No need to call Kanye West, world—Adele is taking care of this one.
The "Hello" singer pulled her own Kanye Sunday night at the 2017 Grammys by tearfully dedicating her "Album of the Year" award—for 25—to Beyoncé, insisting that the singer should've won for her visually-stunning album Lemonade. Despite being nominated nine times Sunday night (and putting on a show-stopping performance), Beyoncé only took home two gramophones for Best Urban Contemporary Album and Best Music Video ("Formation"). Meanwhile Adele swept the award show, snagging five Grammys, beating out Beyoncé for both of the two main categories.
Adele first shouted out the Lemonade-singer when accepting her Record of the Year, quickly calling her "my idol" and asking, adorably, if Bey could be her "mummy."
"And, of course, my dream, my dream and my idol is queen bee, and I adore you. You move my soul every single day. And you have done for nearly 17 years. I adore you, and I want you to by my mummy," she said.
But it wasn't until moments later when Adele took the stage again for "Album of the Year" that she fully dedicated her award to Beyoncé, insisting Bey deserved the honor more than her. Her words were extraordinarily humble, and epitomized how many Beyoncé fans felt in the moment.

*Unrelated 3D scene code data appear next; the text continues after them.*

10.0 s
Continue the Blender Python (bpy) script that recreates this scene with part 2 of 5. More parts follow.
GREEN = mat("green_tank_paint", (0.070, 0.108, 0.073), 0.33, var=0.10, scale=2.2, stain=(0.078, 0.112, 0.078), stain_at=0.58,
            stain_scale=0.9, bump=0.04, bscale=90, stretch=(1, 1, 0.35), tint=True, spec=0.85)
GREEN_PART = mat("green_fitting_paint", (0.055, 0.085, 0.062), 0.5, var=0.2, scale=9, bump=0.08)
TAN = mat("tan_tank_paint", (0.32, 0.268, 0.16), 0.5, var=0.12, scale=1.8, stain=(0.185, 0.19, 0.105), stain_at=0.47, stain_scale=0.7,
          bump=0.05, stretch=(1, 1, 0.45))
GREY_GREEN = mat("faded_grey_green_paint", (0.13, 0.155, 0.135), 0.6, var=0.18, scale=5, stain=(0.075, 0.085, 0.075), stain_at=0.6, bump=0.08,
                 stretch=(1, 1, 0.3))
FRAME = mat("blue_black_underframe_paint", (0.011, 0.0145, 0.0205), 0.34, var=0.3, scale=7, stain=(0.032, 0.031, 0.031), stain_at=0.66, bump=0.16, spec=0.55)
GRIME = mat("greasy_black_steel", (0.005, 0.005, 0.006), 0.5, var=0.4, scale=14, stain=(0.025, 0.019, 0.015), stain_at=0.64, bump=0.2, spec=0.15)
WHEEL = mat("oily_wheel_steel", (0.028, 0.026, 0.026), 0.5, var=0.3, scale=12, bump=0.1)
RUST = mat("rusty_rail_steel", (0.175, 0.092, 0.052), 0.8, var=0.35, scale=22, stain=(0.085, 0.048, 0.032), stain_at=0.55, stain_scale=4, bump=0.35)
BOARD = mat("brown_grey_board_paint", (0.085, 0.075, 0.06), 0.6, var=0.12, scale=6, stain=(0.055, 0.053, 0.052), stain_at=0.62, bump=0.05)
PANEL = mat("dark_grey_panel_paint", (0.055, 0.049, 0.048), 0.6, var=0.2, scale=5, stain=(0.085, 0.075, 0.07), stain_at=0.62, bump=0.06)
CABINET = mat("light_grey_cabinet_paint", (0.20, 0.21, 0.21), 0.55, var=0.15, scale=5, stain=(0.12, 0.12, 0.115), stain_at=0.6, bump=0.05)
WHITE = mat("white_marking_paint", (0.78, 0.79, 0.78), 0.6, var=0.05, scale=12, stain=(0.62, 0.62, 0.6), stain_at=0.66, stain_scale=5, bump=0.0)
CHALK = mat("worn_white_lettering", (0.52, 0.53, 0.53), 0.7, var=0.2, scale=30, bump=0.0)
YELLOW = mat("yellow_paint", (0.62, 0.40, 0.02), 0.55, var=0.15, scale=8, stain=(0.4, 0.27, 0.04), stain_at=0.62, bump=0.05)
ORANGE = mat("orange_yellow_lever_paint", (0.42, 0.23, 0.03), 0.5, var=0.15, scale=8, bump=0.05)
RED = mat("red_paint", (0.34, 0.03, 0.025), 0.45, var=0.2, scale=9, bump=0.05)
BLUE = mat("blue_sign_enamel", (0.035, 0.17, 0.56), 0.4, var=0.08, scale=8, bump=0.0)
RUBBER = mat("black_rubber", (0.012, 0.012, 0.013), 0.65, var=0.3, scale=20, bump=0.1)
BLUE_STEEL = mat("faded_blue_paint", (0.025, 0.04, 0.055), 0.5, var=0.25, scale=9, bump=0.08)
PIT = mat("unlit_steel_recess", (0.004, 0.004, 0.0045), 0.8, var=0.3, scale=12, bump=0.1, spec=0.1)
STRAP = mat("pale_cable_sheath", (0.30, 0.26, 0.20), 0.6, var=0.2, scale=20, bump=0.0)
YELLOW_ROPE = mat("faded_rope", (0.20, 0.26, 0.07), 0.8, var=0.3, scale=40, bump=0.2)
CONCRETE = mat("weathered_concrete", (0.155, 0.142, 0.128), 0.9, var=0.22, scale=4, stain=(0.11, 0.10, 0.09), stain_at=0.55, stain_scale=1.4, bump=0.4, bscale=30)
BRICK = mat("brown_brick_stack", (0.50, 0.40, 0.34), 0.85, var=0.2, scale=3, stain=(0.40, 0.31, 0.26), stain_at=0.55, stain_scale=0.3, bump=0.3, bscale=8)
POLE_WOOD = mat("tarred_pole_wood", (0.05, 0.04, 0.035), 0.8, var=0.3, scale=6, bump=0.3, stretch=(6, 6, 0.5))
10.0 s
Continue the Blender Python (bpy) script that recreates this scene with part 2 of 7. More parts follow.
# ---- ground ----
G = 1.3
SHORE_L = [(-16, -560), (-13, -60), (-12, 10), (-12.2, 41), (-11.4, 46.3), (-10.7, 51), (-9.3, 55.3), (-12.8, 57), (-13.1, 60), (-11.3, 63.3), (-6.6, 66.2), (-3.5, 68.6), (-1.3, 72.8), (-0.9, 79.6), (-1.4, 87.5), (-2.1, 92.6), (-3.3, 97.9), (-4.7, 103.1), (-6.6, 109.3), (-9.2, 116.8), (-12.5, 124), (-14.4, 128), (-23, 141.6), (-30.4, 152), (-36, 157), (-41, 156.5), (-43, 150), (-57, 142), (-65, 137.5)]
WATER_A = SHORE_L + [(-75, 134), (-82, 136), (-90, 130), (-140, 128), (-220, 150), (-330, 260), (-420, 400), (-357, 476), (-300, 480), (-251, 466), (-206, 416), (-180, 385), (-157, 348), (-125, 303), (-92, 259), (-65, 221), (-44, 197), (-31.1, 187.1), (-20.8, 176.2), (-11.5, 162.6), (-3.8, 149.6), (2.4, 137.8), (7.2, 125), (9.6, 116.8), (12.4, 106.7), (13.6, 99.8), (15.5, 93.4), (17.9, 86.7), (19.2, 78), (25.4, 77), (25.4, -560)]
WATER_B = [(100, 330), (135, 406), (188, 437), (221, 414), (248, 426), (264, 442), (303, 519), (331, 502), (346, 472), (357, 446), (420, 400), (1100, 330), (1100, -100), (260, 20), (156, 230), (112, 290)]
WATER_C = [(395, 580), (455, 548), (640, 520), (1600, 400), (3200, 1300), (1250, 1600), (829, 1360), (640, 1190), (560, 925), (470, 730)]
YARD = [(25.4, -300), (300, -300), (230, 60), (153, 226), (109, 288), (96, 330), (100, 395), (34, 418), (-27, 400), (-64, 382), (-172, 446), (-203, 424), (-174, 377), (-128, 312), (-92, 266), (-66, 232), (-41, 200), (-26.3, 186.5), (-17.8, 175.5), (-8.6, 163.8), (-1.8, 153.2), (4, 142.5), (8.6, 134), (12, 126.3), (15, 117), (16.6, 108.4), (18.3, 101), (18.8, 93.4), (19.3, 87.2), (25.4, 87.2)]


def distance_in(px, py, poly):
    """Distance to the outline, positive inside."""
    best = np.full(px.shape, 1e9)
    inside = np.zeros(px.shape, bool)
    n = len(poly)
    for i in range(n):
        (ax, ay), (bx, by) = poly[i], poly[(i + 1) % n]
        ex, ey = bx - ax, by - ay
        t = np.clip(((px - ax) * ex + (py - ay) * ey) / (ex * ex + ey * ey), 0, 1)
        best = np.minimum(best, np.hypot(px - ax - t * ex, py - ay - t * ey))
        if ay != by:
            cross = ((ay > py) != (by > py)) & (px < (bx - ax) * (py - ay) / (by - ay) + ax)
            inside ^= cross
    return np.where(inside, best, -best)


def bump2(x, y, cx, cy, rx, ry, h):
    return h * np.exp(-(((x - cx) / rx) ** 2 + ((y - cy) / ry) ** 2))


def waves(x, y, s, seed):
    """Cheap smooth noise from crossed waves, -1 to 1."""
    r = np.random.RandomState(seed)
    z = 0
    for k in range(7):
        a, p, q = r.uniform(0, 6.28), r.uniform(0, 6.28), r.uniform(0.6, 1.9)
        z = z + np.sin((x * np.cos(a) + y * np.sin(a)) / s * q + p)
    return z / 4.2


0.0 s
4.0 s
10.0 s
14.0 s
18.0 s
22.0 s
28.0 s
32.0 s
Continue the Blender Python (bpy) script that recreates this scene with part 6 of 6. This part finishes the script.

"I can't possibly accept this award, and I'm very humbled and very grateful and gracious," Adele said. "But my life is Beyoncé, and the album to me, the Lemonade album, Beyoncé, was so monumental, and so well thought out."
The British artist continued, mentioning the impact Beyoncé has had on black artists and how her honest album was ground-breaking for females everywhere.
And so beautiful and soul bearing and we all got to see another side of you that you don't always let us see, and we appreciate that. And all us artists adore you. You are our light. And the way that you make me and my friends feel, the way you make my black friends feel is empowering, and you make them stand up for themselves. And I love you. I always have. And I always will.
Beyoncé had a very gracious and emotional reaction to the moment—as the camera panned to her, she had tears flowing down her face.
The entire incident recalled the 2009 VMAs when Kanye West rushed the stage as Taylor Swift's "You Belong With Me" won over Beyoncé's "Single Ladies" for Best Female Video, insisting that Beyoncé's snub was unacceptable—mostly due to systemic racism in the music industry that highlights white artists over black ones. The conversation around the topic has only swelled in recent years with artists like Frank Ocean openly boycotting the Grammys over similar feelings.
While Adele's sweet message won't put an end to that, it at least drew attention to Beyoncé's memorable album and her continued efforts to produce revolutionary and thought-provoking art.